I've failed to write a post these last two weeks because my mind has been inundated with numerous possible topics, all of which seemed too massive for me to articulate. I've dreamed of pain and been preoccupied by ignorance and hate. It is not easy to attempt the role of mirror holder in a world where we have created specific technology to blur out all but ourselves in our photos. However, as one of my favorite controversial authors once said:
"Write hard and clear about what hurts"- Ernest Hemingway
FIRST THE BERG:
When I first left America to start my journey and write my book, I must admit I didn't see much reason to ever return. Apart from my family, who I miss more and more everyday, the states didn't seem to have anything left to offer me. My own mind had been so polluted with aggravated voices piled on top of each other and violence repeated until my skin became numb to the piercing arrows of reality. Although, I quickly learned that there is no escape. Every country in the world seems to be suffering a brokenness now. Perhaps it's normal. Perhaps society needs these times of revolution in order to grow. But the one thing that sickens me the most, is our self-centric idea of change. The concept that any country must ignore their neighbors in order to tend their own wounds is inherently flawed. The United States is so afraid of immigrants that some, championed by the president, are calling for a $5.7 billion wall to be built. The UK is so afraid that they risk recession by leaving the European Union. What is it that we are so afraid of?
NOW LET'S MELT IT:
I've spoken to many people over the years regarding their fear of immigrants. Most seem to believe that they will lose their jobs, be forced to pay more taxes, be subject to more crime, and/or somehow lose their national identity. Despite statistics that contradict these fears, I can understand where they come from. However, I've had very different experiences. Specifically, I'd like to tell you about my experience in Turkey. I lived in Turkey for a month and a half but made all of my friends in the last week. For those of you who don't know, I was living at first in a family home in a small town near the Mediterranean Sea. I did not have the best experience at first. The family I was staying with was very kind, but many people in the town were unwelcoming to say the least. However, in my last week, I went to Istanbul and met the kindest, most generous people I have ever met. All of them were immigrants.

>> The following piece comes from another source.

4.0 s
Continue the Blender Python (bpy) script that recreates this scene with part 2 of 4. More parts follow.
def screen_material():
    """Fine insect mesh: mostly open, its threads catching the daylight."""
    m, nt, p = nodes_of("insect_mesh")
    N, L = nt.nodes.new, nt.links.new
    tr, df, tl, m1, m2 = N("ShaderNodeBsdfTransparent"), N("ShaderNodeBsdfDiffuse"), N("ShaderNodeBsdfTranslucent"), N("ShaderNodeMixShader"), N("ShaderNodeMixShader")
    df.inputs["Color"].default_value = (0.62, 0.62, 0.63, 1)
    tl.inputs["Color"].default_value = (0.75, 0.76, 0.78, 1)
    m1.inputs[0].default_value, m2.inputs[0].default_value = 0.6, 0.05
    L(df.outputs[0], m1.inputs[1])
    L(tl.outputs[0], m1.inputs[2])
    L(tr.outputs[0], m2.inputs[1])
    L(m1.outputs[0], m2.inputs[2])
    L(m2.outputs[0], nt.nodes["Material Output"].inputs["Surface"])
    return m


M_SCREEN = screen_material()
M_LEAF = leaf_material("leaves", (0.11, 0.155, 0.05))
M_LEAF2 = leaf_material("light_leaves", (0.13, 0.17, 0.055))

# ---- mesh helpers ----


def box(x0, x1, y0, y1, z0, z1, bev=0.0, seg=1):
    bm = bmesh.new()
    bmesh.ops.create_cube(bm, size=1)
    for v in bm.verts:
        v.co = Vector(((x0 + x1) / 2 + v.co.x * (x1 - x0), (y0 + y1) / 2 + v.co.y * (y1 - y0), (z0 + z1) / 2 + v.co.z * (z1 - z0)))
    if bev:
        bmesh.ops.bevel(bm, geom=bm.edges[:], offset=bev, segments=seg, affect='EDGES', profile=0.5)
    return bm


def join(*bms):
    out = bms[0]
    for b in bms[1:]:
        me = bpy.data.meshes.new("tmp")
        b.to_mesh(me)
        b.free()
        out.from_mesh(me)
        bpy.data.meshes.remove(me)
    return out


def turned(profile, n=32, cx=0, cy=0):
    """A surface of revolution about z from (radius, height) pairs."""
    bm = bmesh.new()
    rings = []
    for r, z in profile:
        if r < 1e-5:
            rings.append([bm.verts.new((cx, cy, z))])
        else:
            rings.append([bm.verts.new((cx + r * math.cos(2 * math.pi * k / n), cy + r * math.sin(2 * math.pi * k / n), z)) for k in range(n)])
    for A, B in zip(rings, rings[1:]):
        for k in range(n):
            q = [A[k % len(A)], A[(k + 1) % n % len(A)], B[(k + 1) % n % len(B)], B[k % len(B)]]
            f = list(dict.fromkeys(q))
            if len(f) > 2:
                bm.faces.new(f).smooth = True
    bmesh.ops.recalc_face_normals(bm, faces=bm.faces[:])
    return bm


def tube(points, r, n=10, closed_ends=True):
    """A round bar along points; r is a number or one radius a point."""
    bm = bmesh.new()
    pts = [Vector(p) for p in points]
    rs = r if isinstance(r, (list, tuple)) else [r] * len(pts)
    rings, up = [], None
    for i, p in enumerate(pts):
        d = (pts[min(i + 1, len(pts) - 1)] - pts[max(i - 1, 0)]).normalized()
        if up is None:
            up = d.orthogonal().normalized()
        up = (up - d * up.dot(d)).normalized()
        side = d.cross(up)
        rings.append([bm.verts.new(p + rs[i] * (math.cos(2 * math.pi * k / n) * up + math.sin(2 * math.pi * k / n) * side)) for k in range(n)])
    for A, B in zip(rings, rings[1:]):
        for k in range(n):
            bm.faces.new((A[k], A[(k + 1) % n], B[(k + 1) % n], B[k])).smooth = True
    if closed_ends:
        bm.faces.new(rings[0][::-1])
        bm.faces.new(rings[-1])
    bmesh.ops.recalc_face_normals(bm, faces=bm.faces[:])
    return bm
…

The majority of my new friends were Egyptian. Many were refugees. My first day in Istanbul I met Sab, who immediately took me under his wing, even inviting me to stay with him after hearing how unwelcome I had felt. He introduced me to some of the most incredible people I have ever met. They completely opened up there lives to me, this small, strange American girl who had never experienced anything like them. They told me stories of their lives, that I would love to tell you but simply can't fit in a space as small as a blog post. (I highly suggest watching "The Square" on Netflix if you are interested in learning more about the people I met. I had the honor of meeting Ahmed Hassan from the film, and I can attest that the story is unlike anything you've seen on media before). They were actors, film makers, human rights activists, former UN employees, yet they were humble. These heroes of our time, who were forced to leave their country and live as immigrants in a world which considers immigrant a dirty word, were the ones taking care of me when I felt lost and alone. These people who had suffered more than I can even comprehend simply for wanting the rights we so take for granted, were constantly making sure that I had everything I needed. Now let me ask you, if a person can lose their home, their family, and everything they've worked for yet still invite a stranger into their home, how is it that we in our safety can not allow ourselves to welcome those in need? How hard is it to see people as humans in need regardless of anything else?
I can't fix broken governments. I can't feed all the starving in the world. I can't even tell all the stories that need to be told. At least, I can't do it on my own. We have a global economy. It's about time we develop a global identity.